Data:
------------------------------------------------------------
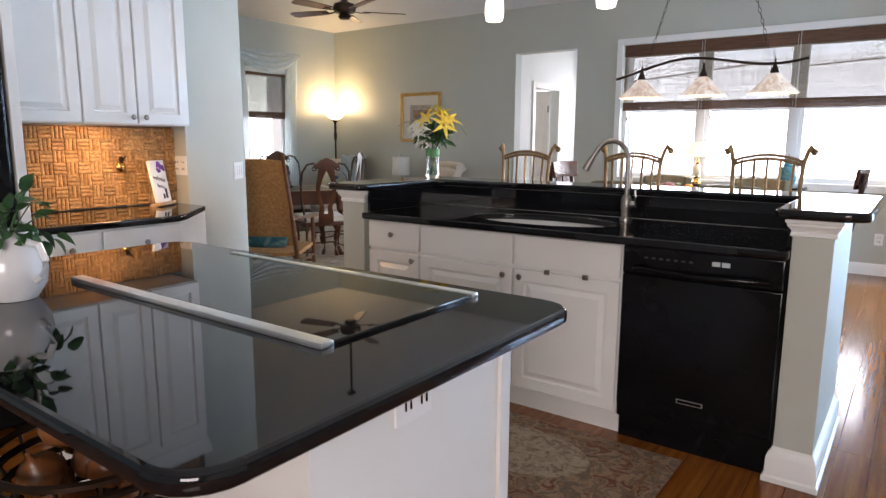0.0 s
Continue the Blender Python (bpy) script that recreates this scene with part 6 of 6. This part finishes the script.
------------------------------------------------------------
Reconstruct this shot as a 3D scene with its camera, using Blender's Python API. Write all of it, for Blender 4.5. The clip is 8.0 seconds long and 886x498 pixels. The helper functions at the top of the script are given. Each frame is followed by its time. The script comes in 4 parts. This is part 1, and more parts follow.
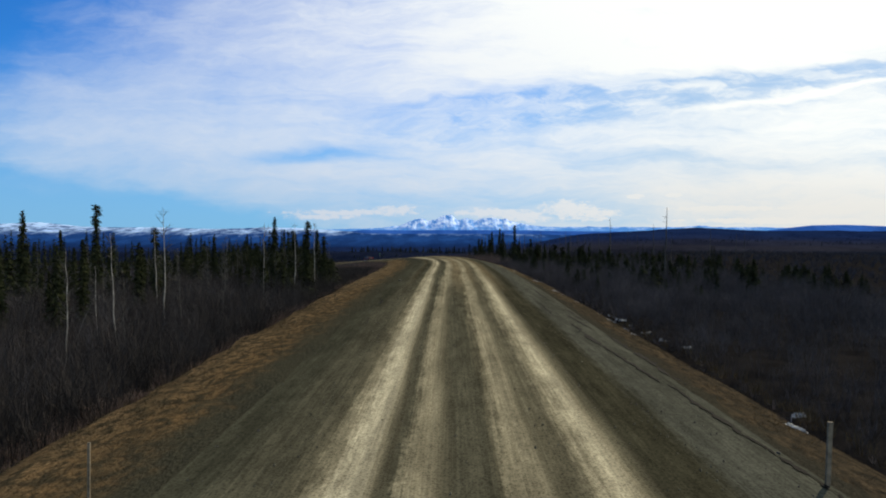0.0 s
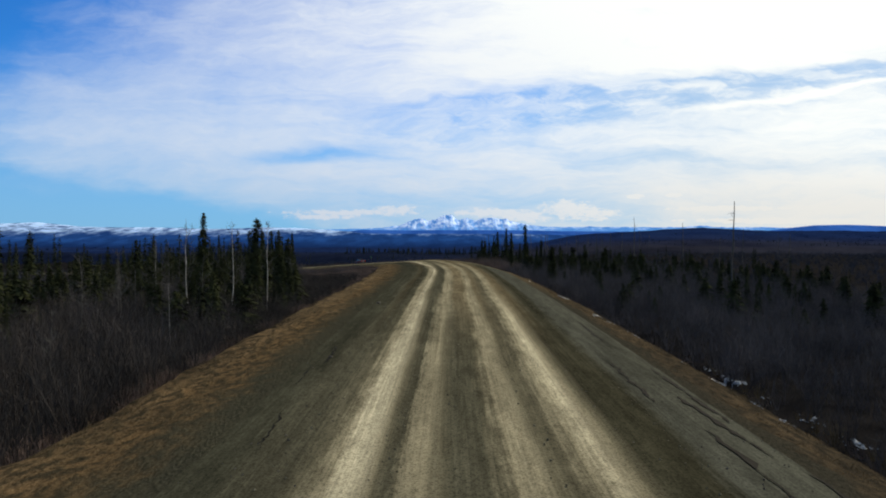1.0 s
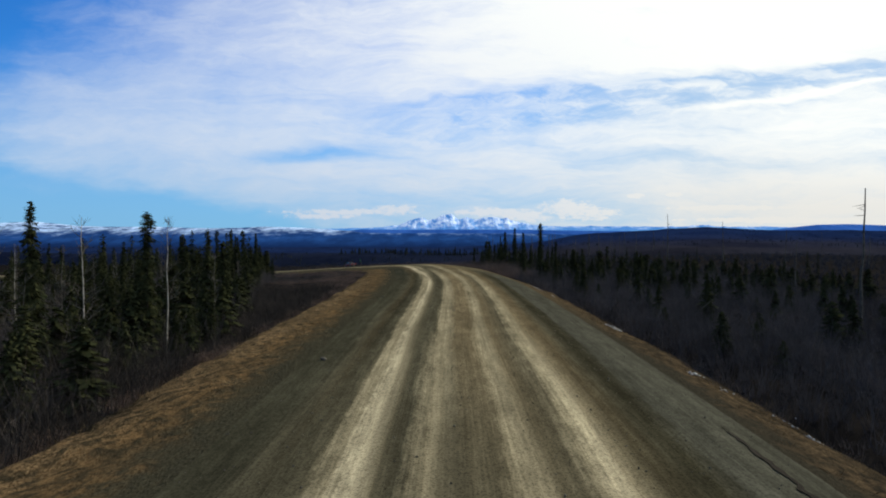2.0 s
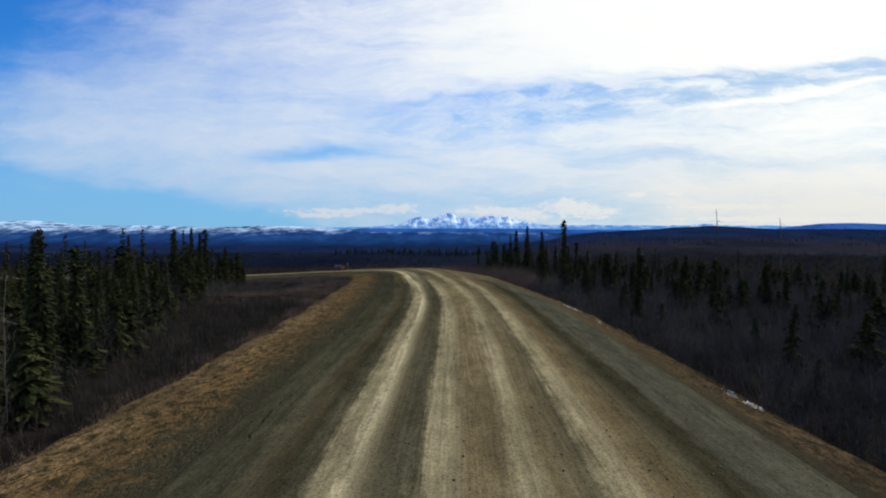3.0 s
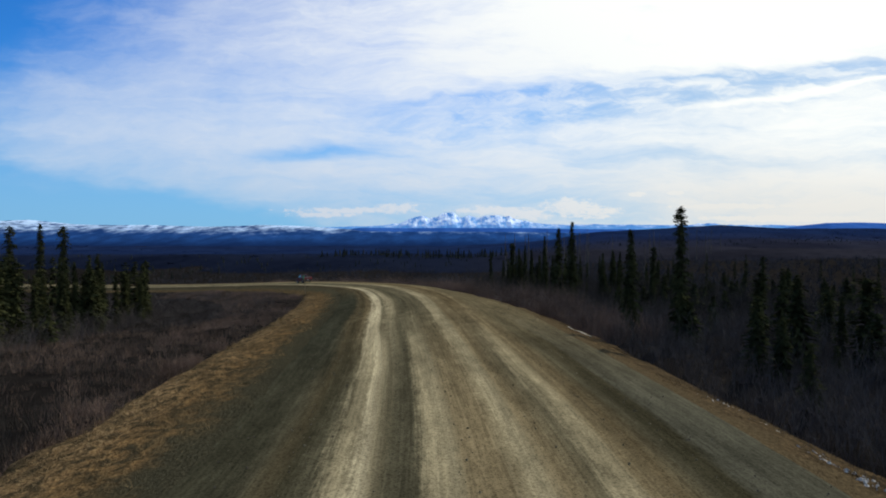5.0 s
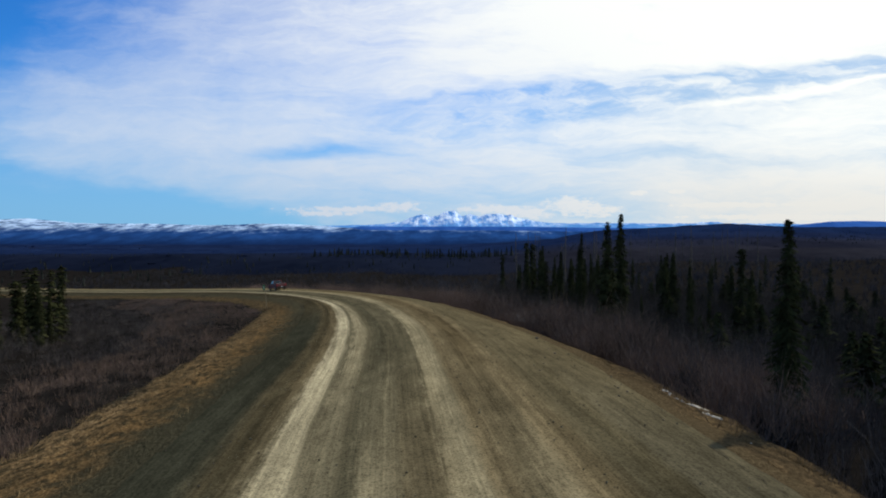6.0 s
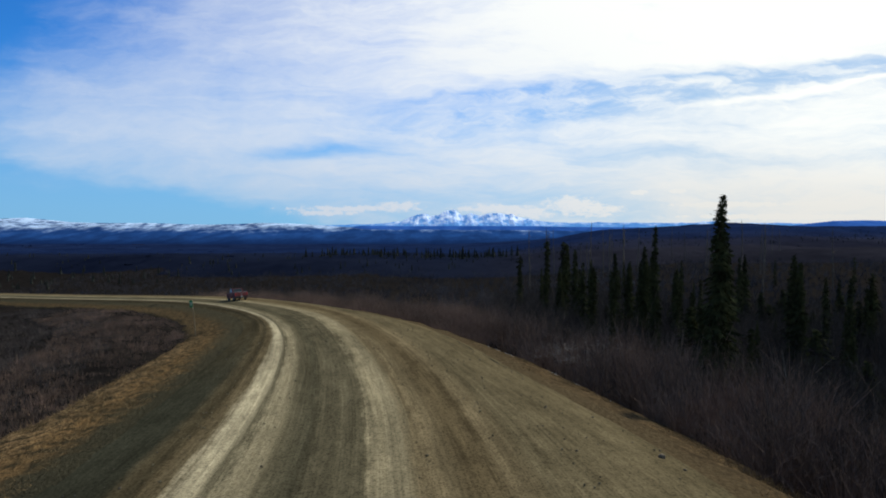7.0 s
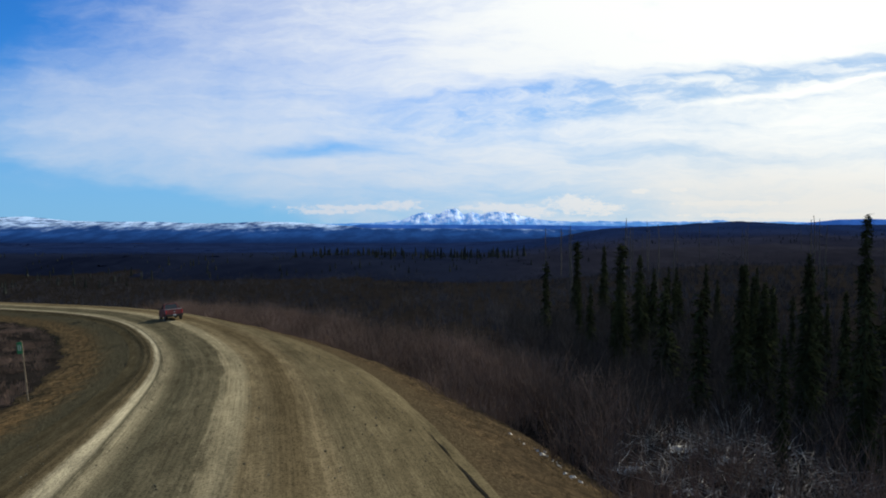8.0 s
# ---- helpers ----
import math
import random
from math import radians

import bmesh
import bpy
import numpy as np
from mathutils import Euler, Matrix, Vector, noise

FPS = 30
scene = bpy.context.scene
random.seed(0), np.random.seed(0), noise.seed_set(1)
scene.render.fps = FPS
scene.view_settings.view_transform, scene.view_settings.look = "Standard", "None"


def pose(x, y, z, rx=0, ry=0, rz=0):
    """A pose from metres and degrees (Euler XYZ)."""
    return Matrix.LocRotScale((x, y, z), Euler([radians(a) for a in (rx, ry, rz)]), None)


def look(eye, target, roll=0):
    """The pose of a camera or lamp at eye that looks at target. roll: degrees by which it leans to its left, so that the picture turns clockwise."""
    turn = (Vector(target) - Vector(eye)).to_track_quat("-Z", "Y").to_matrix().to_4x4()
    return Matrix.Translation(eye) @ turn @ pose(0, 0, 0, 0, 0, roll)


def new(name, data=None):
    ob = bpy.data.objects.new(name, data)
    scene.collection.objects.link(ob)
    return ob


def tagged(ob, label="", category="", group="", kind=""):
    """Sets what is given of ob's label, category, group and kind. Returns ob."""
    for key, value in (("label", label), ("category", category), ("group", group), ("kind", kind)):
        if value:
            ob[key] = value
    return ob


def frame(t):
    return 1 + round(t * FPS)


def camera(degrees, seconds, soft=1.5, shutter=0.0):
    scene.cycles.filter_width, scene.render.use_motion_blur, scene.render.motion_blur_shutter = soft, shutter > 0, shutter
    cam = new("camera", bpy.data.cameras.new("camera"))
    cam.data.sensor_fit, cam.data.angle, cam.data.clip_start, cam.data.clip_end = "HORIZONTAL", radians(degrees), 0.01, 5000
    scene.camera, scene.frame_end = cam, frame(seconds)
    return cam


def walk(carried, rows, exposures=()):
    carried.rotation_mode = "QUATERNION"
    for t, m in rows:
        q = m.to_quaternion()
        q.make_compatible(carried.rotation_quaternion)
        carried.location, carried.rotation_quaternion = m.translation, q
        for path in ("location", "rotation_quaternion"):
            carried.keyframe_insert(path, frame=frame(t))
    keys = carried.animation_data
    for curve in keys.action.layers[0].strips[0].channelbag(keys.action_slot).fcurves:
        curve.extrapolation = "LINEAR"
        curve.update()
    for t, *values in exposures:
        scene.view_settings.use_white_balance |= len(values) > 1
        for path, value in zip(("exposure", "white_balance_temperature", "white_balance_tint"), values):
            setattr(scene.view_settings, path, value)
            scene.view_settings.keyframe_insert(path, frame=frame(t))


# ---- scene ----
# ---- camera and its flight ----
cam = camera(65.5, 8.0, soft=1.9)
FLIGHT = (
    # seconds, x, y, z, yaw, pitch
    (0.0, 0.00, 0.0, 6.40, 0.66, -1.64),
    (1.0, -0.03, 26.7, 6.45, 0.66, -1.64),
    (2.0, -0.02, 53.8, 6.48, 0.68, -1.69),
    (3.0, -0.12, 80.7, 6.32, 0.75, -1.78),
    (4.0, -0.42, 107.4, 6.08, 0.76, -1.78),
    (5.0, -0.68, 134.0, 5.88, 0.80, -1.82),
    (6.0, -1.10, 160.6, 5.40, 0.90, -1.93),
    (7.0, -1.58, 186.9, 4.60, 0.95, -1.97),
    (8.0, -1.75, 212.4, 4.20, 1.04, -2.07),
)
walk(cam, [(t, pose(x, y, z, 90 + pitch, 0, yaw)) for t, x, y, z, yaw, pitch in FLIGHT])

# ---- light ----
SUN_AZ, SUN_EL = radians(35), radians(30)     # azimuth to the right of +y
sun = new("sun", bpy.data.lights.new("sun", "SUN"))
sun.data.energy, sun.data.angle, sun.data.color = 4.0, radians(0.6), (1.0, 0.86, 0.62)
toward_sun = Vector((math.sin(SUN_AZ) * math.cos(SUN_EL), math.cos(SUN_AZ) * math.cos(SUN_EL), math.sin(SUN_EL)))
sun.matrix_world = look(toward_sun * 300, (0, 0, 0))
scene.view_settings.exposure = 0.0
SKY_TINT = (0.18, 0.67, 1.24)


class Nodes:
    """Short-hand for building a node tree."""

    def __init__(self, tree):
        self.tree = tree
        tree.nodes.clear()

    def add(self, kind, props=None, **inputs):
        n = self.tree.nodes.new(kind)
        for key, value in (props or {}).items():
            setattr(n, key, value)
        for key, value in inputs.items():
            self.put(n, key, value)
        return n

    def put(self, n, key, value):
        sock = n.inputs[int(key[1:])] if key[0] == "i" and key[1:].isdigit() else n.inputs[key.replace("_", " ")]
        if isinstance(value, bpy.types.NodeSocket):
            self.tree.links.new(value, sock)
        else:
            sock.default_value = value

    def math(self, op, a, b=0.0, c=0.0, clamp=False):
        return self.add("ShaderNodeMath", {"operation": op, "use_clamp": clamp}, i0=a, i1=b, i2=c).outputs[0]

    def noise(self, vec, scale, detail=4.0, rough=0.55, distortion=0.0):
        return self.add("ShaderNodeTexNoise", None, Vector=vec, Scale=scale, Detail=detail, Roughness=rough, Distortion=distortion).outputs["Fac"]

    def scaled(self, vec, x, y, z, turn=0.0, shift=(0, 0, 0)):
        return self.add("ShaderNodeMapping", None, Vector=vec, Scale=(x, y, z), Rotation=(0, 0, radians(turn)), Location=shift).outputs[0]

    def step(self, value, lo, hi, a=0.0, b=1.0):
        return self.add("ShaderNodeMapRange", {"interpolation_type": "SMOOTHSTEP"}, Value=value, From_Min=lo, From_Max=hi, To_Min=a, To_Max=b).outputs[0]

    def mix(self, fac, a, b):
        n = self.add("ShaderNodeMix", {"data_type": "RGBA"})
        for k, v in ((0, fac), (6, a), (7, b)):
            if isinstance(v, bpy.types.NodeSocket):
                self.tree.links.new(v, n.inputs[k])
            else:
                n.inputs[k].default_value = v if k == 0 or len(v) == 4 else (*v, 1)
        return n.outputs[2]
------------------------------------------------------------
Written problem:
Using the records above, select and copy every line that has the word "Euler".

Problem solution:
from mathutils import Euler, Matrix, Vector, noise
    """A pose from metres and degrees (Euler XYZ)."""
    return Matrix.LocRotScale((x, y, z), Euler([radians(a) for a in (rx, ry, rz)]), None)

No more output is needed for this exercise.